Parkinson’s Specialist Nurses in action
Parkinson’s Specialist Nurses are highly trained and experienced nurses based in communities of need. They are dedicated to supporting local people living with Parkinson’s.
These Nurses are funded 50/50 by Parkinson’s NSW and the Local Health District in which they are based. This series of articles invites clients to talk about the value of Nurses to their local Parkinson’s community.
Roslyn and Brian Stone – Supported by Rachael Mackinnon
Roslyn and Brian Stone moved to Port Macquarie 12 years ago after spending many years living in Adelaide.

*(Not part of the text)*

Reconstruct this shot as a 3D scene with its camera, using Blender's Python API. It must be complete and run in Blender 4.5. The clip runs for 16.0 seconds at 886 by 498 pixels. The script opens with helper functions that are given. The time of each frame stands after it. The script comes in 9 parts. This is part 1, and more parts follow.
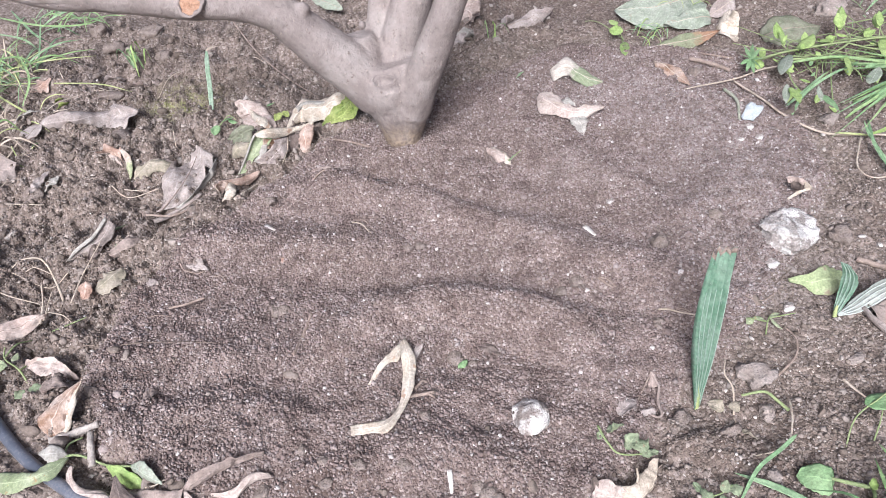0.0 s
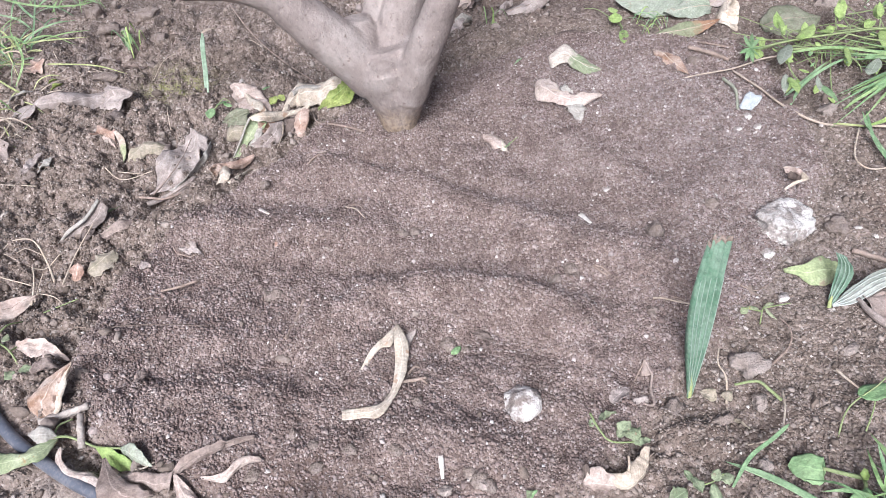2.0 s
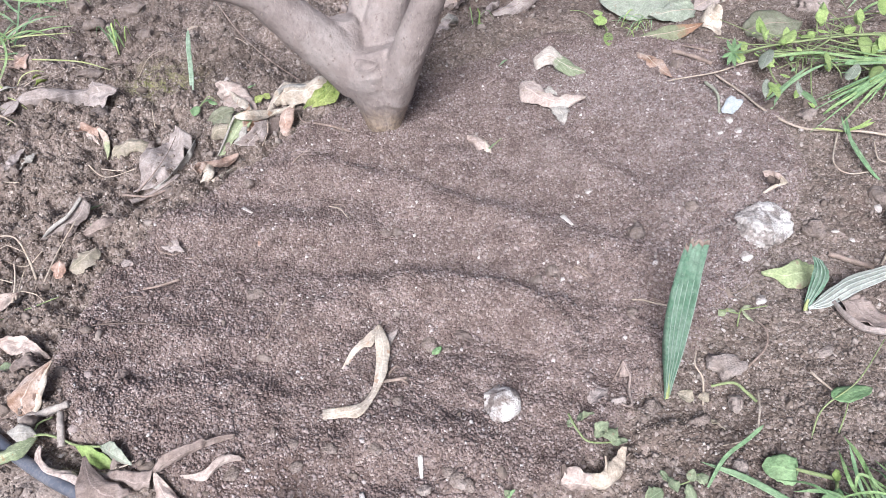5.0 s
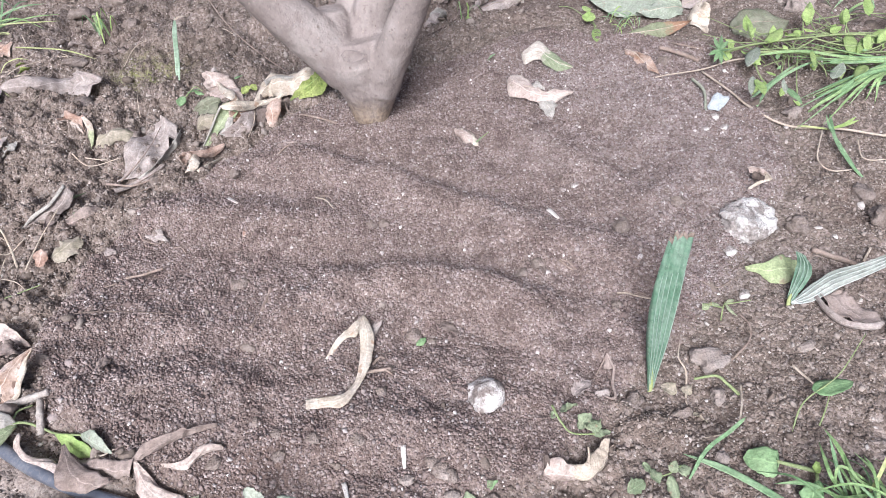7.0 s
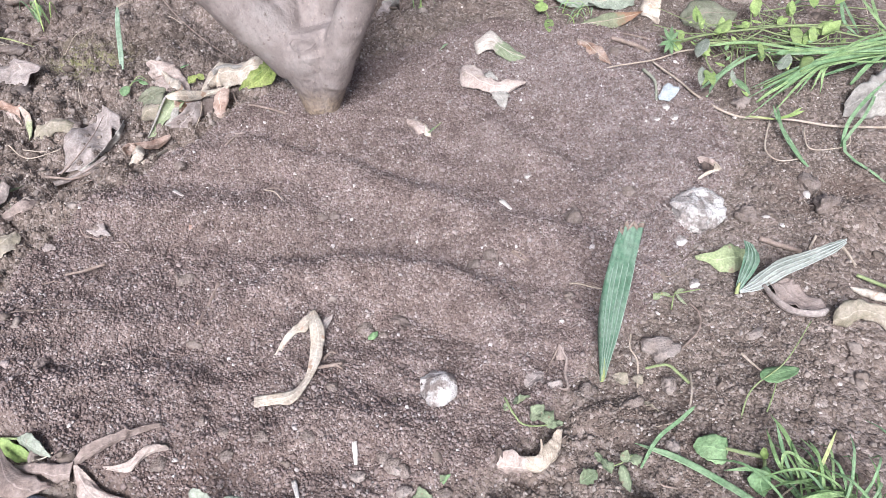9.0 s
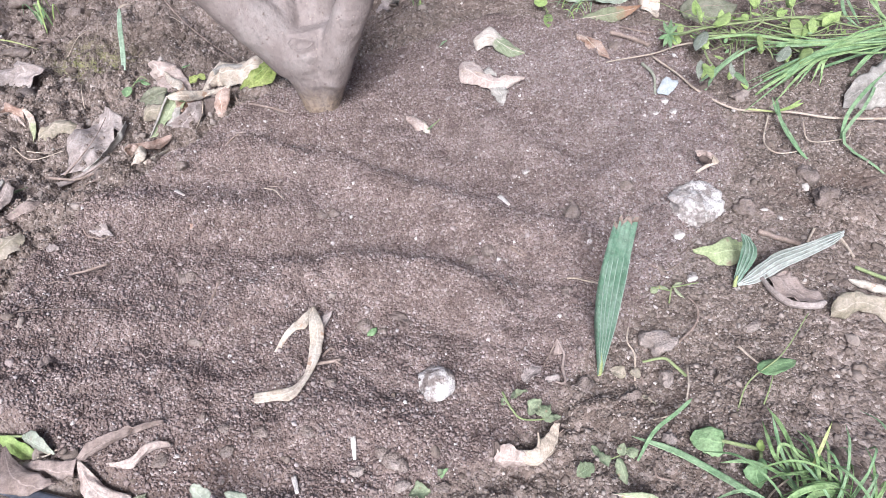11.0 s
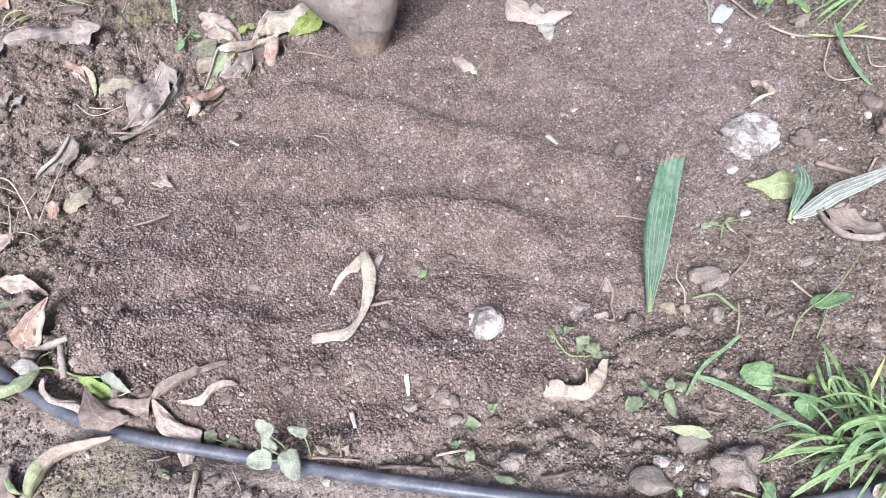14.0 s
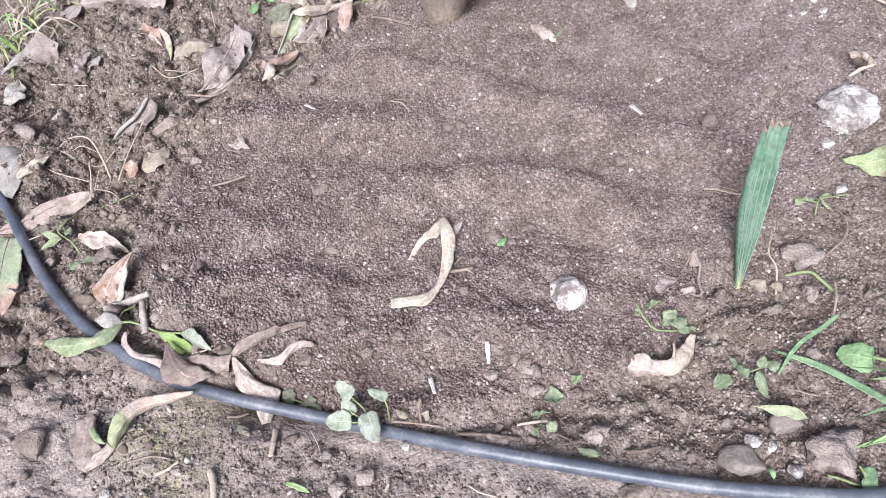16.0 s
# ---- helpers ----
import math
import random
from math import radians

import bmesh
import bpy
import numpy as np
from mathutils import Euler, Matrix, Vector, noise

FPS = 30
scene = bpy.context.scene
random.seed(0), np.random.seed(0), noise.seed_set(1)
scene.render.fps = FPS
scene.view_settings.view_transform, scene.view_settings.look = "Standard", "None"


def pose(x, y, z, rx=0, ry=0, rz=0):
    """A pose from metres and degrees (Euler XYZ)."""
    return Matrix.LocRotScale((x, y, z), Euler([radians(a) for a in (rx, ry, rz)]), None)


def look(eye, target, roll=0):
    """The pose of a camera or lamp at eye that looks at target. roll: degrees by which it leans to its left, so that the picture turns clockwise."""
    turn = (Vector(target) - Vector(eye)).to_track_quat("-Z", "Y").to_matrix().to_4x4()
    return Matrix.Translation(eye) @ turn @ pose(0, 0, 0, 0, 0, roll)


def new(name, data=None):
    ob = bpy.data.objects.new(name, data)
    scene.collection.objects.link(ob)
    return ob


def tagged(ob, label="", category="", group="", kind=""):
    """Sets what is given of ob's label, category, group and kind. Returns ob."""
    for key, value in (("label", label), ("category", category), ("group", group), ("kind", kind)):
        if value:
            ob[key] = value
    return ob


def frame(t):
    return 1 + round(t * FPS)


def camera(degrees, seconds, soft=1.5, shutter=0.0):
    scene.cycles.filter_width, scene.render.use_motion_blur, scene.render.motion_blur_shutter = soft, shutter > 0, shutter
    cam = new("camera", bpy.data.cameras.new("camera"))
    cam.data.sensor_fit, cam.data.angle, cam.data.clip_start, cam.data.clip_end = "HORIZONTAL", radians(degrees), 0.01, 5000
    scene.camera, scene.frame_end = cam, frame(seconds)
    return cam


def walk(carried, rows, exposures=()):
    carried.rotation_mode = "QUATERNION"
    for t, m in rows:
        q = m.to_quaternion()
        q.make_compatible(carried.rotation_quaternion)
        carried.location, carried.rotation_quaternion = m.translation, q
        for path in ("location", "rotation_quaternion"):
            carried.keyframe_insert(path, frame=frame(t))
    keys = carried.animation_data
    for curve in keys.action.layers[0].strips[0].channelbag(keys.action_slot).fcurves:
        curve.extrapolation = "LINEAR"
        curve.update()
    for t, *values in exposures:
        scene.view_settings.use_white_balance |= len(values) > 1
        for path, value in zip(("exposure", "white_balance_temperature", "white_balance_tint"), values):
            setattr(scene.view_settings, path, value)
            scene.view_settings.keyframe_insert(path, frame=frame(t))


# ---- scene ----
cam = camera(61.3, 16.0, soft=0.55)
PATH = [
    (0, (0.029, -0.044, 0.831), (0.01, 1.465, -0.482), -4.7),
    (0.5, (0.032, -0.046, 0.832), (0.016, 1.457, -0.489), -4.6),
    (1, (0.028, -0.04, 0.825), (0.013, 1.457, -0.5), -4.4),
    (1.5, (0.028, -0.041, 0.822), (0.011, 1.451, -0.51), -4.2),
    (2, (0.032, -0.043, 0.822), (0.02, 1.447, -0.512), -3.8),
    (2.5, (0.027, -0.046, 0.823), (0.022, 1.445, -0.509), -3.4),
    (3, (0.029, -0.042, 0.827), (0.019, 1.449, -0.506), -3.5),
    (3.5, (0.034, -0.042, 0.829), (0.028, 1.45, -0.503), -3.4),
    (4, (0.034, -0.049, 0.827), (0.036, 1.442, -0.506), -3.2),
    (4.2, (0.044, -0.042, 0.83), (0.055, 1.443, -0.51), -3.0),
    (6.5, (0.036, -0.056, 0.825), (0.06, 1.43, -0.513), -2.0),
    (7, (0.044, -0.052, 0.82), (0.096, 1.43, -0.523), -1.1),
    (7.5, (0.048, -0.05, 0.808), (0.131, 1.42, -0.546), -0.1),
    (8, (0.032, -0.041, 0.804), (0.137, 1.424, -0.554), 0.6),
    (8.5, (0.046, -0.051, 0.811), (0.174, 1.408, -0.551), 0.8),
    (9, (0.056, -0.042, 0.812), (0.215, 1.416, -0.548), 1.2),
    (11.3, (0.072, -0.052, 0.821), (0.192, 1.398, -0.552), -0.6),
    (11.5, (0.07, -0.066, 0.827), (0.155, 1.376, -0.557), -1.7),
    (12, (0.062, -0.065, 0.837), (0.102, 1.349, -0.576), -3.4),
    (12.5, (0.076, -0.061, 0.834), (0.095, 1.33, -0.603), -4.3),
    (13, (0.071, -0.062, 0.825), (0.065, 1.309, -0.632), -5.2),
    (13.5, (0.067, -0.057, 0.822), (0.045, 1.302, -0.646), -5.8),
    (14, (0.086, -0.06, 0.829), (0.053, 1.293, -0.644), -6.3),
    (14.5, (0.087, -0.066, 0.831), (0.038, 1.281, -0.647), -6.5),
    (15, (0.054, -0.072, 0.818), (-0.03, 1.266, -0.666), -7.2),
    (15.5, (0.051, -0.054, 0.823), (-0.064, 1.275, -0.667), -7.6),
    (16, (0.031, -0.06, 0.806), (-0.12, 1.258, -0.691), -8.3),
]
walk(cam, [(t, look(eye, target, roll)) for t, eye, target, roll in PATH],
     exposures=[(0.0, 0.73, 5680, 10), (9.0, 0.73, 5680, 10), (12.0, 0.76, 5640, 12), (14.5, 0.78, 5640, 10), (16.0, 0.76, 5640, 10.5)])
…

“We came here to retire and enjoy our life,” said Roslyn. “I was originally from Taree and we had our honeymoon in Port Macquarie. One daughter and her children moved up here as well and the other already lived in the region. Just our son was left in Adelaide.
“I also like to garden, and Adelaide was harder with water restrictions. Moving here worked out really well and we were enjoying life and doing things like going for walks along the beach. Then, eight years ago, Brian was diagnosed with Parkinson’s.”
Roslyn and Brian, now 82, connected with the local Parkinson’s Support Group and worked to fundraise for a Parkinson’s Specialist Nurse for their region.
“It’s been very successful,” says Roslyn of the nurse appointed. “Rachael Mackinnon is just one in a million. I can’t believe we got her!”
Roslyn, who had been Brian’s caregiver until he recently transitioned into full-time care, has found Rachael particularly helpful.
“I always felt guilty that I wasn’t doing enough as a carer,” she recalled. “Rachael explained to me that I could only do what I could do, and it was normal to have the feelings and anxiety I was having.
“I was supporting Brian as much as I could and that support from her was there for me and it was very genuine.”
Ultimately, it was Rachael who helped Roslyn to recognise when it was time for Brian to move into a nursing home.
“He had a fall last Easter and was taken to hospital,” explains Roslyn. “We didn’t want his medication changed in hospital as it would stiffen him up and make it worse. Rachael encouraged me to move him to a private hospital under his doctor to monitor his condition while I had some respite.
“I was able to see that it was time for full-time care and so that he could get the help he needed. Rachael explained how to make the transition and explained the options for what could be done. The choice always came back to me and I could understand what was available and decide what would work.
“She was there for him when he was in hospital, watching the monitors. I could call her at different times of the day to ask her things.
“I just can’t explain it enough, how phenomenal she is. Her knowledge is amazing. She’s just amazing.”